Bradbury, Malcolm. The Modern American Novel. Oxford, England: Oxford University Press, 1983. Bradbury places Hawkes in the genre of postmodernism, citing him as a powerfully compelling writer of the "imaginative grotesque" who draws on the tradition of the American Gothic. Discusses his novels up to and including The Passion Artist, noting his increased clarity of technique and greater complexity.
Busch, Frederick. Hawkes: A Guide to His Fictions. Syracuse, N.Y.: Syracuse University Press, 1973. Valuable when examining the intricacies of the plots in Hawkes’s fiction, but less so when discussing stylistic and thematic concerns. Analyzes image patterns in his novels through The Blood Oranges, with a helpful discussion on his use of animal imagery.

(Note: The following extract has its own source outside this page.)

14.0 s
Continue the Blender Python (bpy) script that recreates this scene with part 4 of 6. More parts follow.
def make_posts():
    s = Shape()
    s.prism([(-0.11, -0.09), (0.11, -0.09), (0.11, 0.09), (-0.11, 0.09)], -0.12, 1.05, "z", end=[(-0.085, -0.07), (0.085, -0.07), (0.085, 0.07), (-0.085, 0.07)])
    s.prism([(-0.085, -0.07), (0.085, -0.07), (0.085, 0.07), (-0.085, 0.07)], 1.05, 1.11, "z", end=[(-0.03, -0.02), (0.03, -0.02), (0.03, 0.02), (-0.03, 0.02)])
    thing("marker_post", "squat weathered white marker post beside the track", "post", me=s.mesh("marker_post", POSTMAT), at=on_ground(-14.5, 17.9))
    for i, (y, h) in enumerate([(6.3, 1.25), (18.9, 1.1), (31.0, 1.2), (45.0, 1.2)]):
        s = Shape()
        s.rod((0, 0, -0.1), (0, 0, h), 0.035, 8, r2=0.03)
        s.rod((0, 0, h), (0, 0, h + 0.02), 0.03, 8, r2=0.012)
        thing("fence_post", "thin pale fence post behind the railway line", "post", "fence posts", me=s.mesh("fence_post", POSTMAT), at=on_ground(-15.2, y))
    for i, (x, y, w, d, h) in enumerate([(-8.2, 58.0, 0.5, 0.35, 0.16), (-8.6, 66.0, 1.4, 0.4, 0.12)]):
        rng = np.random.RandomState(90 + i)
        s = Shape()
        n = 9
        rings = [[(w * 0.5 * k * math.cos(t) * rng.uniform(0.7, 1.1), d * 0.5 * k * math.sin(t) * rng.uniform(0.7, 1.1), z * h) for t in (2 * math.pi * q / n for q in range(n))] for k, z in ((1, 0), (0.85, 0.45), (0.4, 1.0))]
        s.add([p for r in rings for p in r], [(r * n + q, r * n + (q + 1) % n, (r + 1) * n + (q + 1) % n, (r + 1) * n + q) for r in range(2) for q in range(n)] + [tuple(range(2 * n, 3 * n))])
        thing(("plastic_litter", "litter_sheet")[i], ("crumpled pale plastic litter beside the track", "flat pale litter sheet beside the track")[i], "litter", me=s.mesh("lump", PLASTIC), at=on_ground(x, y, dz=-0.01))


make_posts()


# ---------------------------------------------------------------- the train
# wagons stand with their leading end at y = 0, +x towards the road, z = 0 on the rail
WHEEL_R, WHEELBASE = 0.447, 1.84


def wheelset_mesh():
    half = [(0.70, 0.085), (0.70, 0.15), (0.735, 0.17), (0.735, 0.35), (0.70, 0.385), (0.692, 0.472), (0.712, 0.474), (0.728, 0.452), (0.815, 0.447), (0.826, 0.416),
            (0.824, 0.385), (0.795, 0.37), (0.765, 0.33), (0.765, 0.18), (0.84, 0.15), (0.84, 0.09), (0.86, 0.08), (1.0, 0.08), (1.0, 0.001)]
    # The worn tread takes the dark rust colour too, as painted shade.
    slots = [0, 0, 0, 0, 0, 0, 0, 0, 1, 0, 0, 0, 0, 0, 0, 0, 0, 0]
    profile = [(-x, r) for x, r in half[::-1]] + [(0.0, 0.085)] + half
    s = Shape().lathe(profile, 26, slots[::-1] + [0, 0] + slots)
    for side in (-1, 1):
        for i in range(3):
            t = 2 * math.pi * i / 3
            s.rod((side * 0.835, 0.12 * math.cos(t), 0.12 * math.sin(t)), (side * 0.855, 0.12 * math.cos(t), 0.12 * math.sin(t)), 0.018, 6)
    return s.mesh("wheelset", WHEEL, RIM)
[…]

Greiner, Donald J. Comic Terror: The Novels of John Hawkes. Memphis, Tenn.: Memphis State University Press, 1978. Greiner cites Hawkes as one of the few "truly gifted writers of the so-called black humor movement." Discusses his later works and shows how they have modified earlier works. Includes a checklist of primary and secondary sources. An important contribution to Hawkes criticism.
Kuehl, John. John Hawkes and the Craft of Conflict. New Brunswick, N.J.: Rutgers University Press, 1975. Treats the relationship between Hawkes’s central themes and his craft, simultaneously tracing the evolution of both. Explores the Eros/Thanatos conflict in his work and is therefore useful to the Hawkes specialist. Also includes an interview with Hawkes.
O’Donnell, Patrick. John Hawkes. Boston: Twayne, 1982. Provides thorough readings of his works and some biographical information of interest. The purpose of this study is to explain to general readers the difficulties of Hawkes’s fiction. Includes a useful selected bibliography.